## Exercise task
Start at the line containing "for path, value", stop at the line containing "scene.view_settings.keyframe_insert(path, frame=frame(t))", and set down every line in that stretch exactly as written, and nothing else.

-------- Supplied data

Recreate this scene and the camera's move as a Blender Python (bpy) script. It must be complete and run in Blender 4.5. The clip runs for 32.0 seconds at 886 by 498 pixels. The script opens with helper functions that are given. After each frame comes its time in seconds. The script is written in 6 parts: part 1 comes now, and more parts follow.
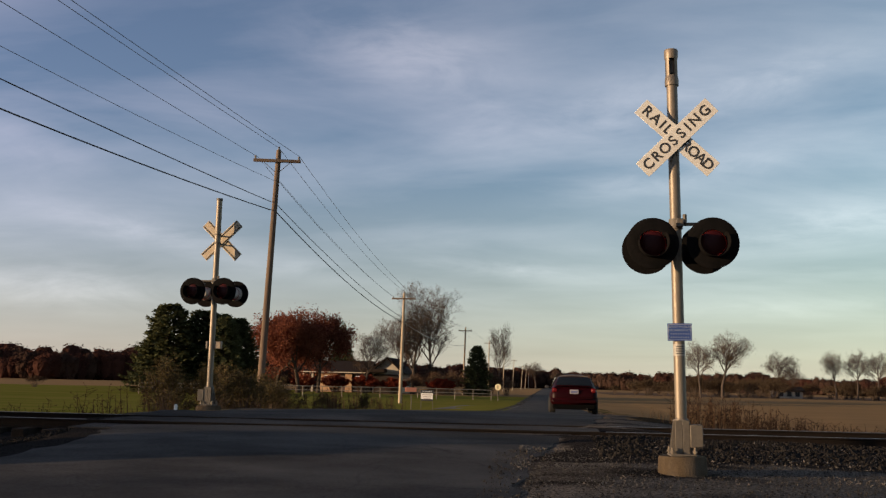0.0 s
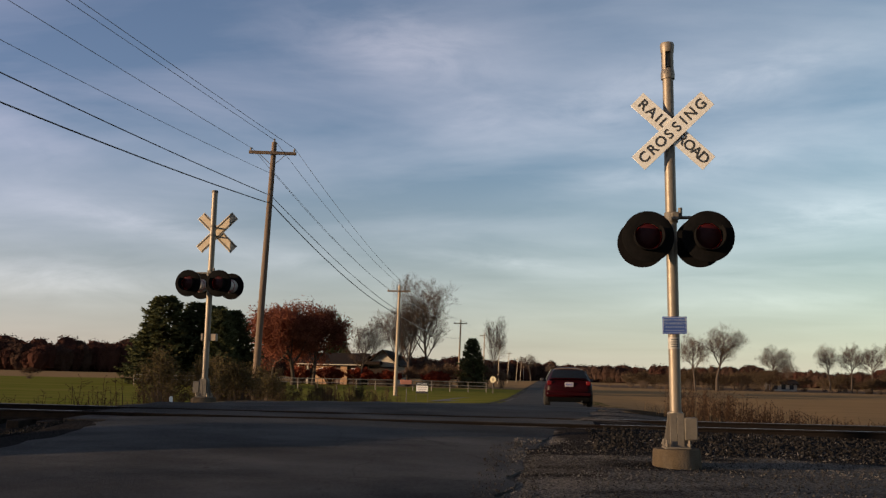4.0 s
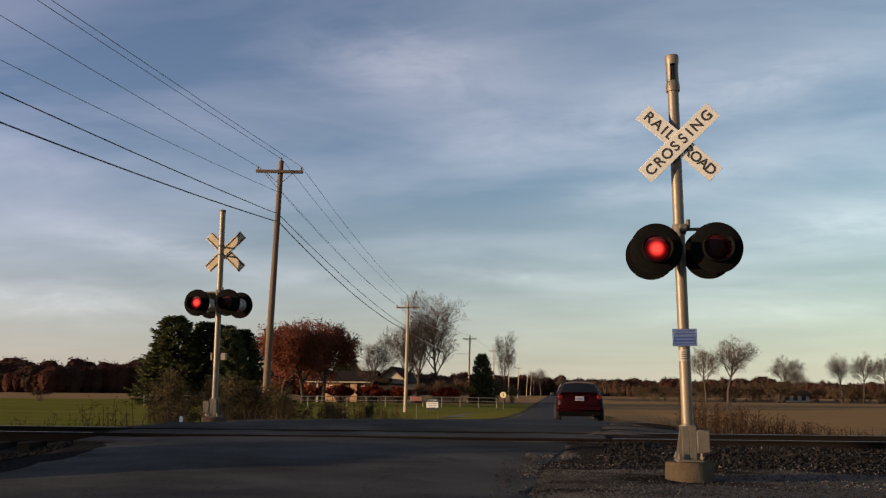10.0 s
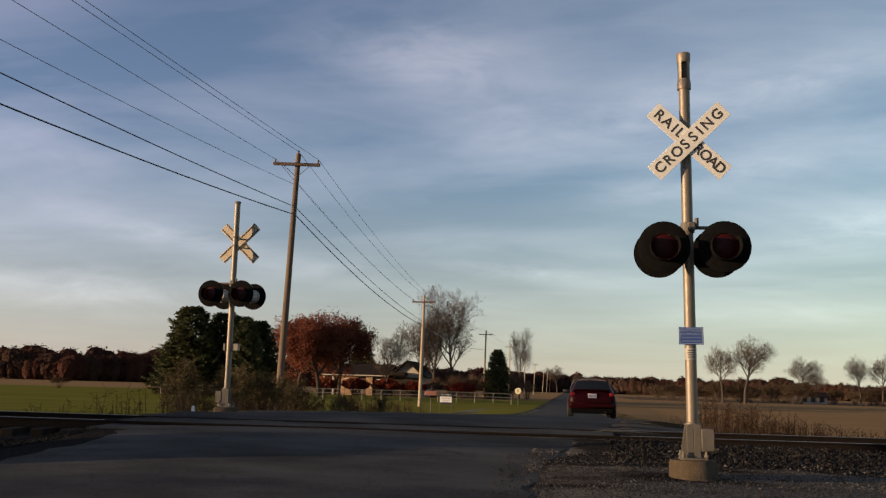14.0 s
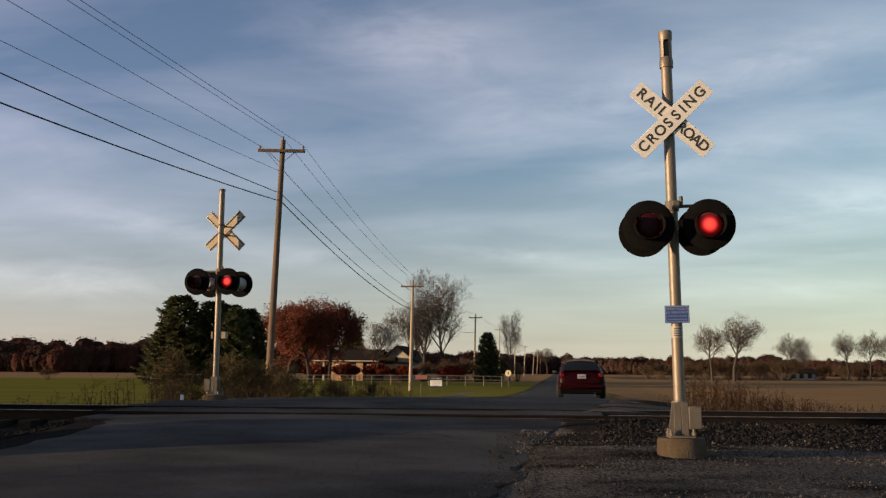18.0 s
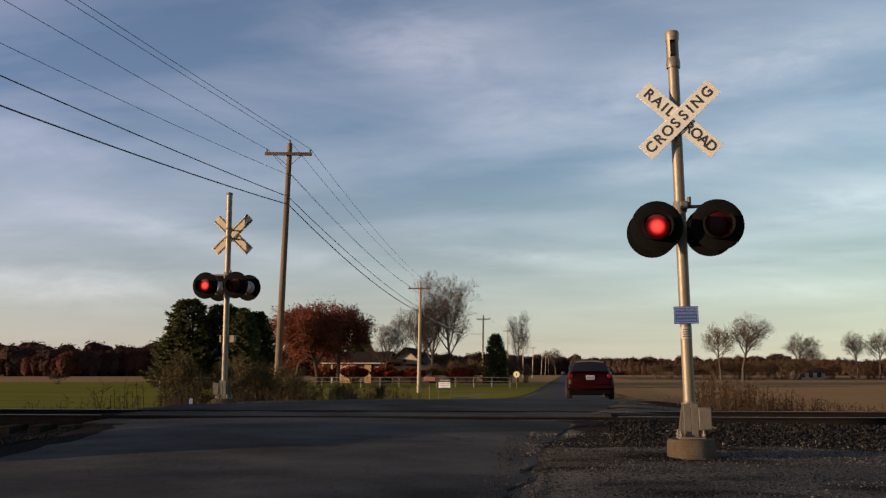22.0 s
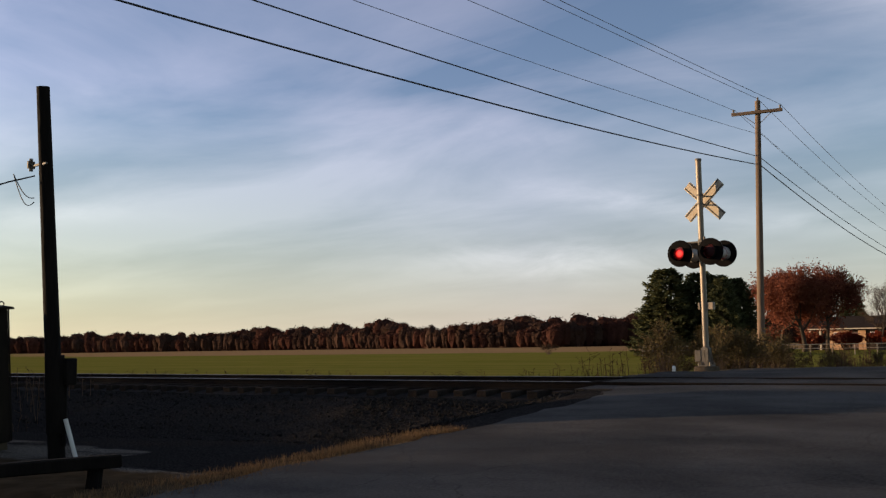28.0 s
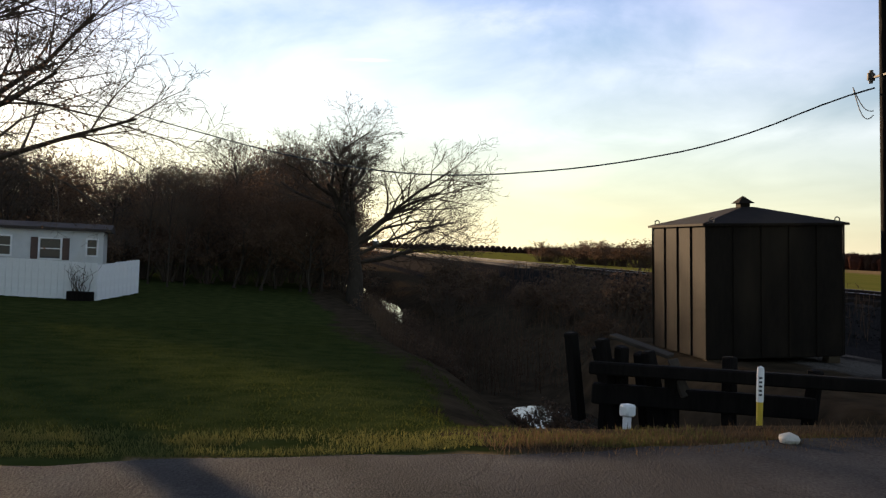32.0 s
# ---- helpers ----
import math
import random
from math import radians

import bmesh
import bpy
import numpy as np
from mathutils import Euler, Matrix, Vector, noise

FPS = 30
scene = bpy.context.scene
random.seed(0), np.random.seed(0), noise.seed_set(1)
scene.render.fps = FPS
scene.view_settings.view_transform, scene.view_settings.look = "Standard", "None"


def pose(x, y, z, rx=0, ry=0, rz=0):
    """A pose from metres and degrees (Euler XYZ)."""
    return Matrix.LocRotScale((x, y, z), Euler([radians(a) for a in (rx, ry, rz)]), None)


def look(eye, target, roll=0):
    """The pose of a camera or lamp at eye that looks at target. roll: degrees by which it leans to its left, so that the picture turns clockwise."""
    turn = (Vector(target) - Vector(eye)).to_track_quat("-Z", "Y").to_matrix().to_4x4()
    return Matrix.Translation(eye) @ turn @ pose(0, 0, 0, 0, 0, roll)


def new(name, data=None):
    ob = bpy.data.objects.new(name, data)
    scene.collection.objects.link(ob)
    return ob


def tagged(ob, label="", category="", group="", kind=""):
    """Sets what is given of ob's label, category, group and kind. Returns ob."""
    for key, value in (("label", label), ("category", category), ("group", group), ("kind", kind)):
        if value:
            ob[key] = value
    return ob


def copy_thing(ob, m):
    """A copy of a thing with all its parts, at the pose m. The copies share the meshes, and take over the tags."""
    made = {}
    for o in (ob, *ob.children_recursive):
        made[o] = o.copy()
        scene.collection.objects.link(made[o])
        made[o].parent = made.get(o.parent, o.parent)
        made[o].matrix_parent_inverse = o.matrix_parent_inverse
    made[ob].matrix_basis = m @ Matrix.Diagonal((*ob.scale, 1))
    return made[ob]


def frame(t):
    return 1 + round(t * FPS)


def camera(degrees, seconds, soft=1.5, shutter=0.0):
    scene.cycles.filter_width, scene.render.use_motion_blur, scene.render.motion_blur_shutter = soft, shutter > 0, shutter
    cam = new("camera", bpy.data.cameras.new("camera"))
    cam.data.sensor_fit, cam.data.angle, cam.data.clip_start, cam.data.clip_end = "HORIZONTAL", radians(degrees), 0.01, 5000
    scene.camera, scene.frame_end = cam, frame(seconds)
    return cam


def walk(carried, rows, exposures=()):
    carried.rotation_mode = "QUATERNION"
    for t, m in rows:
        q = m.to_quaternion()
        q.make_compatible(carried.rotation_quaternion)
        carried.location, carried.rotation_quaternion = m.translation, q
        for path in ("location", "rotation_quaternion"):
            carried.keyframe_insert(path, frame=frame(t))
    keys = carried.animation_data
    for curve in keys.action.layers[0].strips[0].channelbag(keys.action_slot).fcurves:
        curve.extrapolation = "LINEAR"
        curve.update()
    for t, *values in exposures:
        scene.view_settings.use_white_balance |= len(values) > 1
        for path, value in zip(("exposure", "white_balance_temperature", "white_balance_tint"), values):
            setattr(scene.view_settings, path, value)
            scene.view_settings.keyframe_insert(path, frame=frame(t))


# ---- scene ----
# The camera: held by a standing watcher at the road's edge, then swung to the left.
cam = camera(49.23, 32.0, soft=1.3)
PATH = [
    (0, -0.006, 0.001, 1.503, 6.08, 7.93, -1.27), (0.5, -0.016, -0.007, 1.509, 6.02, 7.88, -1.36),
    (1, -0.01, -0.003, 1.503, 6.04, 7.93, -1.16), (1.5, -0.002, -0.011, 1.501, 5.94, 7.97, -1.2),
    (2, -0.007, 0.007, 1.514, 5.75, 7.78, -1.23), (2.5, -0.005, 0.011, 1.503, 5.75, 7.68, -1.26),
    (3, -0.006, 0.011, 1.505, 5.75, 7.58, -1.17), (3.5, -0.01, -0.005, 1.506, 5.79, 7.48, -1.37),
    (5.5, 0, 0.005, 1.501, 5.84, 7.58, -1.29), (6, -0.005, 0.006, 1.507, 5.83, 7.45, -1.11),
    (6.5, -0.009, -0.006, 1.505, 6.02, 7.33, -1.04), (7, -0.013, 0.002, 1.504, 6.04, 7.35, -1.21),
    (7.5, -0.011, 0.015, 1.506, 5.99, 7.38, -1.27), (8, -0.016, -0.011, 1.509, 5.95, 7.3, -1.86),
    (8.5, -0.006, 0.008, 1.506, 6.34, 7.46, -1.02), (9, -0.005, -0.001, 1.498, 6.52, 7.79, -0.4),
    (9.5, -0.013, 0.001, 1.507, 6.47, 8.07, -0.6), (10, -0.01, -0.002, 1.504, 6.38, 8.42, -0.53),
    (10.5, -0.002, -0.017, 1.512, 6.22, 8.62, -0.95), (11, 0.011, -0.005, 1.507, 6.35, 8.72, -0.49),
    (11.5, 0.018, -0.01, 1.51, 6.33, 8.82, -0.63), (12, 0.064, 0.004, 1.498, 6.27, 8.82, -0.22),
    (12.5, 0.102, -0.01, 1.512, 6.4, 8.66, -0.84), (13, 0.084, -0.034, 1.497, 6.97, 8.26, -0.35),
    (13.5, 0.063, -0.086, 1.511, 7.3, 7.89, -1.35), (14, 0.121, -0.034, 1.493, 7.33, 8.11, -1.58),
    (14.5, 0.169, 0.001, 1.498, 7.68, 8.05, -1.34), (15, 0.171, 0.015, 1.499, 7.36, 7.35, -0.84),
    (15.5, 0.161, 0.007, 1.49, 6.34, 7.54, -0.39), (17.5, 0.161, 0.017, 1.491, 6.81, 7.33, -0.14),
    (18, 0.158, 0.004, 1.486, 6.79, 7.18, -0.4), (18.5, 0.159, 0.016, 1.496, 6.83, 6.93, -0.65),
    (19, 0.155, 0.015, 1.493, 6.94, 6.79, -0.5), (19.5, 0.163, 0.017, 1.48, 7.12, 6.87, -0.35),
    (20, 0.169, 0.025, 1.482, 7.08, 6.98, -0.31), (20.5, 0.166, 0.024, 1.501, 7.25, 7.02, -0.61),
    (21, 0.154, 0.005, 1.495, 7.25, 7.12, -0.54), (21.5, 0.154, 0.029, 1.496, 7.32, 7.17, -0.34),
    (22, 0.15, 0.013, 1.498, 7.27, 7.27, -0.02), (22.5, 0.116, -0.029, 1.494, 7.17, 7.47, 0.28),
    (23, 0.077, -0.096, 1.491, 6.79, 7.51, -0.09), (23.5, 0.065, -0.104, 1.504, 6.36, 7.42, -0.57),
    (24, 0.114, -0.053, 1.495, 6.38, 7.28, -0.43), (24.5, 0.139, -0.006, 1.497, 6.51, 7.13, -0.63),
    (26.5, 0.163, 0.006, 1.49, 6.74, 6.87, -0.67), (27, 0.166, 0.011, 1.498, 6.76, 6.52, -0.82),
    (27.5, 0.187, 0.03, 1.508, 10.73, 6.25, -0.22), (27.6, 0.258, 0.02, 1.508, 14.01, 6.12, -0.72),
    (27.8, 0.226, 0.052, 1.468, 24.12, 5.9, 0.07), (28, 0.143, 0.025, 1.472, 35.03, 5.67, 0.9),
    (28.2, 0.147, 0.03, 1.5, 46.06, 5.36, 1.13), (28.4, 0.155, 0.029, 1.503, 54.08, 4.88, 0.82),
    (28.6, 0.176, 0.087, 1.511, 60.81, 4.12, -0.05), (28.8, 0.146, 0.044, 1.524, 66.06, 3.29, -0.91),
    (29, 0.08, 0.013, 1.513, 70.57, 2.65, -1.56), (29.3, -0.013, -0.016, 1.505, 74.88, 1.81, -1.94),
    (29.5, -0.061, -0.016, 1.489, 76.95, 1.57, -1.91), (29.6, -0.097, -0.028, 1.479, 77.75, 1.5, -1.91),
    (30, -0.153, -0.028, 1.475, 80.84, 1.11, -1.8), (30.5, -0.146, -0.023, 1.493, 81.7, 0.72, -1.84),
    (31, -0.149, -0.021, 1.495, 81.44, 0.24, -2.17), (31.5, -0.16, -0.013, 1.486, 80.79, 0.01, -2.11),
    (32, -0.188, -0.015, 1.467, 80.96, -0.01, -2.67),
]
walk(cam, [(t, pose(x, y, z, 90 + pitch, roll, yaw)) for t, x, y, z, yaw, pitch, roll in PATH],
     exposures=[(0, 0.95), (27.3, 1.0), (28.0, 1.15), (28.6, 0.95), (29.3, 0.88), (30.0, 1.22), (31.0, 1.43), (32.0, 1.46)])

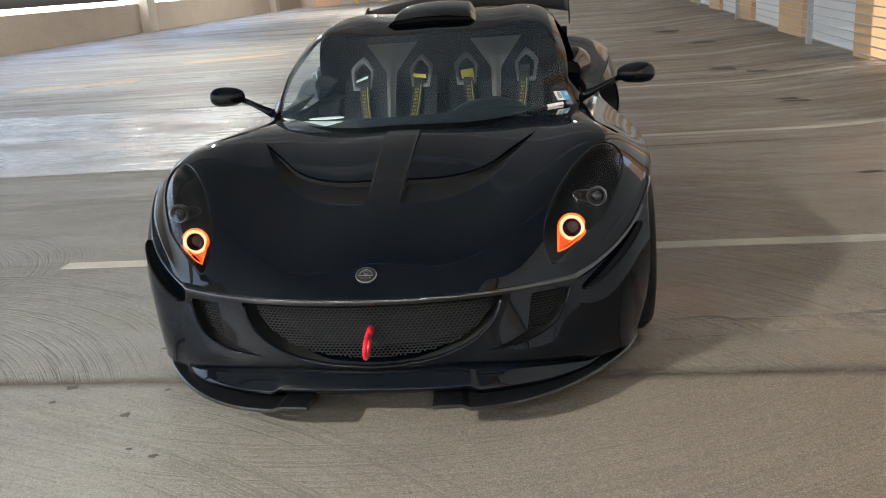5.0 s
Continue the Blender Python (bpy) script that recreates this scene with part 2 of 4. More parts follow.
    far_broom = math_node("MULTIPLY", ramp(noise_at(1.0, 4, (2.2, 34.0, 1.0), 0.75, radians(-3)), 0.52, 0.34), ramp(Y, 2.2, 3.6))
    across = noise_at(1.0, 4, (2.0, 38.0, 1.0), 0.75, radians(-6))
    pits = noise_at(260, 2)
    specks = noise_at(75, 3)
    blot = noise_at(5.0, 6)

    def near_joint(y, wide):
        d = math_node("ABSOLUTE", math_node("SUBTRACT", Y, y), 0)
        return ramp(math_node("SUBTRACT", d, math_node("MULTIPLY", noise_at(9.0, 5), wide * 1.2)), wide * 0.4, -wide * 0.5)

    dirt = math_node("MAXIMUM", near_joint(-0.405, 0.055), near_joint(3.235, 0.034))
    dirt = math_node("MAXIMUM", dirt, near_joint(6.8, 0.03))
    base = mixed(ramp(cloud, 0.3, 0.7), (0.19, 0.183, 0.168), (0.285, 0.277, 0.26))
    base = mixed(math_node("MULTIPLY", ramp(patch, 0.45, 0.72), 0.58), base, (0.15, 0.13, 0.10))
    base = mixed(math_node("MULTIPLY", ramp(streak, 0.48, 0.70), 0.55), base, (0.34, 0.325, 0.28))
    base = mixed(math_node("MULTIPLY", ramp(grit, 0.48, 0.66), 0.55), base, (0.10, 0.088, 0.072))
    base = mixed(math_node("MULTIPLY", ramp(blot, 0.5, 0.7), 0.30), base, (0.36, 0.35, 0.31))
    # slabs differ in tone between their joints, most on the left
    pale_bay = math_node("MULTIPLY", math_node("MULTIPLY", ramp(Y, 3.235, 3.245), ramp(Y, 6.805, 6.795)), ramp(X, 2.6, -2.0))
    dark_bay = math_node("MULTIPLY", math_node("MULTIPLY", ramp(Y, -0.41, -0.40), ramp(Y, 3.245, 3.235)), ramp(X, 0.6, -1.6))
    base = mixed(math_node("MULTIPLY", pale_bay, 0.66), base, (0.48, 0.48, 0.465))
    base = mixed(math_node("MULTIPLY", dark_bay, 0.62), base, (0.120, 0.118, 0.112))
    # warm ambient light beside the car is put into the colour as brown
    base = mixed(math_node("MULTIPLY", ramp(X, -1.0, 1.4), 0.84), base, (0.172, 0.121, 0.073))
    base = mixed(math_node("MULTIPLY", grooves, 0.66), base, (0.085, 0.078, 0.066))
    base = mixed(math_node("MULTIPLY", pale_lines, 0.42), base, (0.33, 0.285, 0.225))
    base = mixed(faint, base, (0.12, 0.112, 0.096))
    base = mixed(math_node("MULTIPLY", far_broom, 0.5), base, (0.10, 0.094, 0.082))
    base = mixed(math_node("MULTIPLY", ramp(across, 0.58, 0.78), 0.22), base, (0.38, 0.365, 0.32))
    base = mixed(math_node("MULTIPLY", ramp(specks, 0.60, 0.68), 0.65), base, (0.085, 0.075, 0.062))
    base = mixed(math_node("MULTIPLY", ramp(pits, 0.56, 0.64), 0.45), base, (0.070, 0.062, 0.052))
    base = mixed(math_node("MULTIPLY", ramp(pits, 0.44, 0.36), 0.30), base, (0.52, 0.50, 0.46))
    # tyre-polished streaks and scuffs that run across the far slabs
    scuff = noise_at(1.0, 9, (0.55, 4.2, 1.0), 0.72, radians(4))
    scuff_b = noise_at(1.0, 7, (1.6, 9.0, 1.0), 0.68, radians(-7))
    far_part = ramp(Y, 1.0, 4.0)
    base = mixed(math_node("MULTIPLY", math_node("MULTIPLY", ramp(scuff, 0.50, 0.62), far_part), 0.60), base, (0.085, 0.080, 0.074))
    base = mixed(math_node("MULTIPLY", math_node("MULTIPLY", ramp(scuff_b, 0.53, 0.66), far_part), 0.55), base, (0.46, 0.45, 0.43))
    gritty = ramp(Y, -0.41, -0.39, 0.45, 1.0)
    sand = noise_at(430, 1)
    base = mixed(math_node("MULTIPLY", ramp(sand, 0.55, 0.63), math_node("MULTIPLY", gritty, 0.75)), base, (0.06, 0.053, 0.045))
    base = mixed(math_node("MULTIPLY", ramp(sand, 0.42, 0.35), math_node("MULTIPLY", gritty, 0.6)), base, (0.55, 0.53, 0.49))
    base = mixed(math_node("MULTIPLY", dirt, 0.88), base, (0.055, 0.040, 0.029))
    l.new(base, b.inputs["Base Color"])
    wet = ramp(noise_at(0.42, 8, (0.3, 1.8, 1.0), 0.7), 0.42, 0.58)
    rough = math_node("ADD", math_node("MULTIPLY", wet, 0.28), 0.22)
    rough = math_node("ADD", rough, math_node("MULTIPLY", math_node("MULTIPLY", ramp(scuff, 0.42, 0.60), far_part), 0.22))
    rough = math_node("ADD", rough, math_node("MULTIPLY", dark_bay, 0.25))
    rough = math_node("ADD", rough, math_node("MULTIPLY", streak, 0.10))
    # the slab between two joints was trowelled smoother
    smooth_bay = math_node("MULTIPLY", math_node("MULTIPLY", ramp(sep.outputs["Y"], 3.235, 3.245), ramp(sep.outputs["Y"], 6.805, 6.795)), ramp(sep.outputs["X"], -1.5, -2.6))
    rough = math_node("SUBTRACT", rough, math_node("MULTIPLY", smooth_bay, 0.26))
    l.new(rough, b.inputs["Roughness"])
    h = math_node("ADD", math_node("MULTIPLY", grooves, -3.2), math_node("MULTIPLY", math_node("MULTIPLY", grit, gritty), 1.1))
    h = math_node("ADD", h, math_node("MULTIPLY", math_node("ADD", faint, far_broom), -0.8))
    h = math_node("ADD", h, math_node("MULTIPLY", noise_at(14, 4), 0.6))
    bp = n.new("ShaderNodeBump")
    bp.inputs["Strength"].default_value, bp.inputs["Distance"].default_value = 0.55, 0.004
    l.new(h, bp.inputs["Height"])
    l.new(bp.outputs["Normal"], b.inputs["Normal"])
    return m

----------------

## Answer to the exercise
        for path, value in zip(("exposure", "white_balance_temperature", "white_balance_tint"), values):
            setattr(scene.view_settings, path, value)
            scene.view_settings.keyframe_insert(path, frame=frame(t))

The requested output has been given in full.